El martes pasado, en Fray Bentos, otra mujer murió asesinada por su ex pareja. Ella tenía 30 años; él -que se suicidó luego de cometer el crimen- tenía 34. Dejaron tres hijos. Las primeras noticias hablaban de la solidaridad del sindicato de la empresa Berkes con el hombre, que “hacía tiempo que andaba mal”, según Sandro García, presidente del Sindicato Único Nacional de la Construcción y Anexos (SUNCA) en el departamento de Río Negro. Pero algunas horas después de conocido el hecho, un comunicado del SUNCA central se ocupaba de dejar claro su repudio a la sociedad capitalista y heteropatriarcal y expresar su condena del femicidio, bajo cualquier circunstancia. El propio García terminaría por renunciar, ese mismo día y aduciendo sus “desacertadas e infelices” declaraciones, a la presidencia de la departamental del sindicato de la construcción. El daño, sin embargo, estaba hecho. La solidaridad inicial con el homicida, la comprensión de la tragedia en el marco de una situación difícil que se arrastraba desde hacía tiempo, mostraron con qué naturalidad se admite que a alguien se le vaya la moto y descargue su frustración sobre la familia, sobre la mujer o sobre el perro. Sobre el que puede, vamos, porque nadie está tan mal ni tan deprimido como para meterse con alguien de su tamaño.

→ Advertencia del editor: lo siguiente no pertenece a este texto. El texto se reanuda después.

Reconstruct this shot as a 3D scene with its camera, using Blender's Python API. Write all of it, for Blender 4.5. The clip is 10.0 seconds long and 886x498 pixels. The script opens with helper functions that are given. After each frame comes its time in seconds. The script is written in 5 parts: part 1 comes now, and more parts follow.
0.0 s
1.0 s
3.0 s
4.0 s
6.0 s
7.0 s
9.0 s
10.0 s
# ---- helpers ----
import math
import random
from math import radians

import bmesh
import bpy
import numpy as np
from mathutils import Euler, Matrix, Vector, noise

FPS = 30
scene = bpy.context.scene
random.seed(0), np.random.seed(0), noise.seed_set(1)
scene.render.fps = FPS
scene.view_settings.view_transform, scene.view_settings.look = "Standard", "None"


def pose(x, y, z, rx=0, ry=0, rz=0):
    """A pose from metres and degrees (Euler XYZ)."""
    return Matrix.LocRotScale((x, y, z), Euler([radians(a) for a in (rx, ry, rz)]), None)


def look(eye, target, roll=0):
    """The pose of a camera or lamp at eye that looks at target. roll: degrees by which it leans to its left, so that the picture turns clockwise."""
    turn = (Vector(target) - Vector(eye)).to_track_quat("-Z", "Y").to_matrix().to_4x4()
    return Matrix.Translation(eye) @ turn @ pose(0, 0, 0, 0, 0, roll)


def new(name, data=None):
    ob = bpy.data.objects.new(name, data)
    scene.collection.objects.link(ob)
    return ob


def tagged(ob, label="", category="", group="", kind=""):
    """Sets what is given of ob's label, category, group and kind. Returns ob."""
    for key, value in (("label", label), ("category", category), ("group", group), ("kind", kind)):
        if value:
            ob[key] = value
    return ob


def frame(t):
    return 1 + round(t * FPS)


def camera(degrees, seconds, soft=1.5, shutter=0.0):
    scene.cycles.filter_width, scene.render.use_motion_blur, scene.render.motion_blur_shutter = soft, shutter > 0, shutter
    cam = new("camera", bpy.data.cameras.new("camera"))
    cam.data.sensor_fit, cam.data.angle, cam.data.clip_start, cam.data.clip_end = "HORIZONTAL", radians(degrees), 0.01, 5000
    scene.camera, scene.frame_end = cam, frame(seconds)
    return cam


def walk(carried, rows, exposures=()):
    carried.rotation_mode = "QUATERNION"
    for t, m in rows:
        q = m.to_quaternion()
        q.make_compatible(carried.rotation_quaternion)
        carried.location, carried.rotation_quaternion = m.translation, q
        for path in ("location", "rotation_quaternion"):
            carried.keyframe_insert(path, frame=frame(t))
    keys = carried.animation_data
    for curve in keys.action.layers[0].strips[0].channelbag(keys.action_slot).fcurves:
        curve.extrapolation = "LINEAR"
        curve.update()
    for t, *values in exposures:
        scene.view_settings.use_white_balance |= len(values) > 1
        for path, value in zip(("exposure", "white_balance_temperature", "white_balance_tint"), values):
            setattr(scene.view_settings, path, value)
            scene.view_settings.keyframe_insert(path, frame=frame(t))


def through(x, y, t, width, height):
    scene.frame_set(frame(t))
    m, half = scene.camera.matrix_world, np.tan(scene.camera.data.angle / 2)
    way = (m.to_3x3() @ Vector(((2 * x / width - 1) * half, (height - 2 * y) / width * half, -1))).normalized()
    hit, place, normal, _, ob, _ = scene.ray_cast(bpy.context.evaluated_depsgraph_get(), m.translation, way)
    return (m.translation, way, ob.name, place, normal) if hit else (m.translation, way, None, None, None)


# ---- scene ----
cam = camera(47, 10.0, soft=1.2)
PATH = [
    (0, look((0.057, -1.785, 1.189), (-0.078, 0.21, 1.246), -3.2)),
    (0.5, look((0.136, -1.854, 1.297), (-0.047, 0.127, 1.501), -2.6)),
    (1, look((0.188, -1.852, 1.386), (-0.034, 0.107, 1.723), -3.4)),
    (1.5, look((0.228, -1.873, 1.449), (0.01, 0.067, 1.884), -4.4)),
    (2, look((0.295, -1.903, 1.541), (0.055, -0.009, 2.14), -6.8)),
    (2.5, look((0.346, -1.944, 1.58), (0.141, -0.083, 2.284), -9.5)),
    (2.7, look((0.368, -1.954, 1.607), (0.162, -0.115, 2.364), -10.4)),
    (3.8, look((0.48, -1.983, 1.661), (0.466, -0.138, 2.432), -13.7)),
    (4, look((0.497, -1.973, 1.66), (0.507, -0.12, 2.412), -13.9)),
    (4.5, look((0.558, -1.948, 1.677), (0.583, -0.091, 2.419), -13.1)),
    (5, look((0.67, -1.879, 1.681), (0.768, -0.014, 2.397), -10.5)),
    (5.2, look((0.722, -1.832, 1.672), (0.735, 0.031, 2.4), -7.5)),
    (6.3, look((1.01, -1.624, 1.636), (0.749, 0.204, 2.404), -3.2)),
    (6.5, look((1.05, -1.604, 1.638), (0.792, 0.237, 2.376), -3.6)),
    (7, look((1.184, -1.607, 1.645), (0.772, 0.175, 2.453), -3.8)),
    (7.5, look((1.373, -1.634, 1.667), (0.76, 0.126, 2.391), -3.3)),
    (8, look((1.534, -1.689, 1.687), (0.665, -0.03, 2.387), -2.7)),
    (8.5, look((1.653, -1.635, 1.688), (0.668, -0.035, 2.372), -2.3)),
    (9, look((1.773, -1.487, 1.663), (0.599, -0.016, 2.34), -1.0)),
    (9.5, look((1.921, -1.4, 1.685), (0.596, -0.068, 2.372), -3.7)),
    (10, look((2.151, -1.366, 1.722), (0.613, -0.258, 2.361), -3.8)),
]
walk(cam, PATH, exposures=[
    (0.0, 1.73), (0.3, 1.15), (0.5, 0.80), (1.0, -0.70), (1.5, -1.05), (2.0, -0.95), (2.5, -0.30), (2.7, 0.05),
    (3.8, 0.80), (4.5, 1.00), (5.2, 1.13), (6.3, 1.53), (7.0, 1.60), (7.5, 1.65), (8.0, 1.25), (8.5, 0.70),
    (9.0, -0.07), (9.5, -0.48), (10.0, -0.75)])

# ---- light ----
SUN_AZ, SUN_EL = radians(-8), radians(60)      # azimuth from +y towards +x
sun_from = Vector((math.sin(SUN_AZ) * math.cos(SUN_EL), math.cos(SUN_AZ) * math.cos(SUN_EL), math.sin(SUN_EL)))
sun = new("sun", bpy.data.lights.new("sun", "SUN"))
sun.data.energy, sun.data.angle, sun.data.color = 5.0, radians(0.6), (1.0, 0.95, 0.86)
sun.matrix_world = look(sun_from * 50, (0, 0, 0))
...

El patriarcado es un sistema. No es una etiqueta que se le pega al mundo, como algunos sostienen, ni es un fenómeno que se produce fuera de las circunstancias precisas de expoliación y saqueo que hemos dado en llamar crecimiento económico. Es un sistema que no puede ser considerado sin poner en juego conceptos como la territorialidad (tanto que la invocamos, ahora, desde que los organismos multilaterales transformaron a “territorio” en sinónimo de “realidad objetiva y mensurable sobre la que se aplican las políticas concretas”, dejando de lado para siempre las pamplinas abstractas que hablaban de relaciones sociales, sujetos e ideología) o sin tomar en cuenta la fascinación que ejercen palabras como “pasión” o “códigos”. El patriarcado es un sistema e incluye sus mandatos para el macho, tanto como sus exigencias a la hembra. Movernos de ese esquema no parece muy posible simplemente con cambios en el Código Penal, pero también en este asunto nos asomamos a la solución jurídica punitiva con esperanza y optimismo semejantes a los que profesan los aterrorizados de la inseguridad.

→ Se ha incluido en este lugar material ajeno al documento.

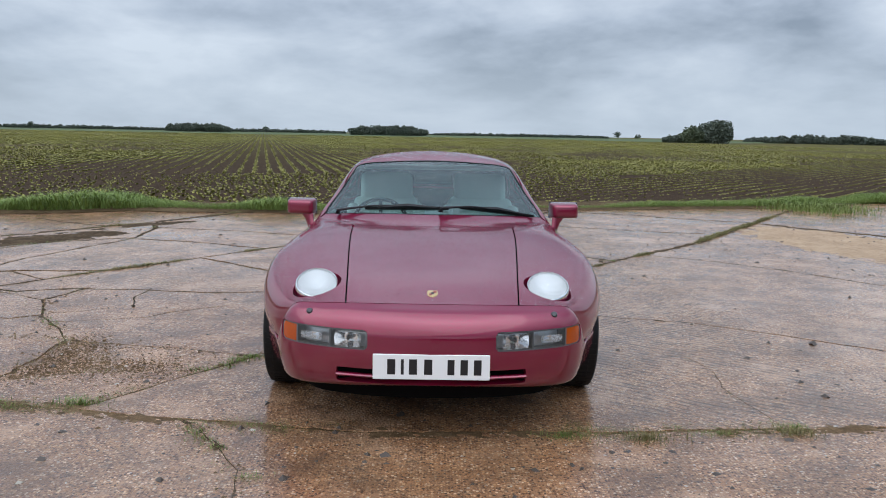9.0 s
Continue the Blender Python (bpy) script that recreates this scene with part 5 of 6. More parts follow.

Llama la atención el desplazamiento de las metáforas combativas desde el discurso político hacia el económico. Si hace algunos años la escena política se concebía como una agonística, como una tensión entre intereses opuestos (como los de clase) que no temían pronunciarse, hoy vivimos el elogio del consenso y el acercamiento de posiciones, la búsqueda de estrategias win-win, el disimulo de la diferencia bajo el mantra de tirar todos para el mismo lado, que es un lado que queda adelante y hacia el que hay que empujar ciegamente, porque hay que crecer y desarrollarse. El presidente del PIT-CNT decía, durante el velatorio de Jorge Batlle, que el fallecido había sido un hombre “de diálogo”, sin por eso “perder la pasión política”. Pasión y diálogo son los axiomas que nos permiten naturalizar hoy una mujer muerta, mañana un balazo en el estadio, pasado un acuerdo entre caballeros para mantener en secreto un archivo o para firmar un contrato que nos va a llenar de oro aunque sea a costa de soberanía y una o dos renuncias fiscales.

Vivimos en un mundo carnicero y estamos jugando a que no hay oposiciones, a que no hay enemigos y a que no hay violencia e injusticia inherentes al sistema. Menos mal que nos queda el recurso de hacer berrinches y pedirle a papi que nos ponga más policía.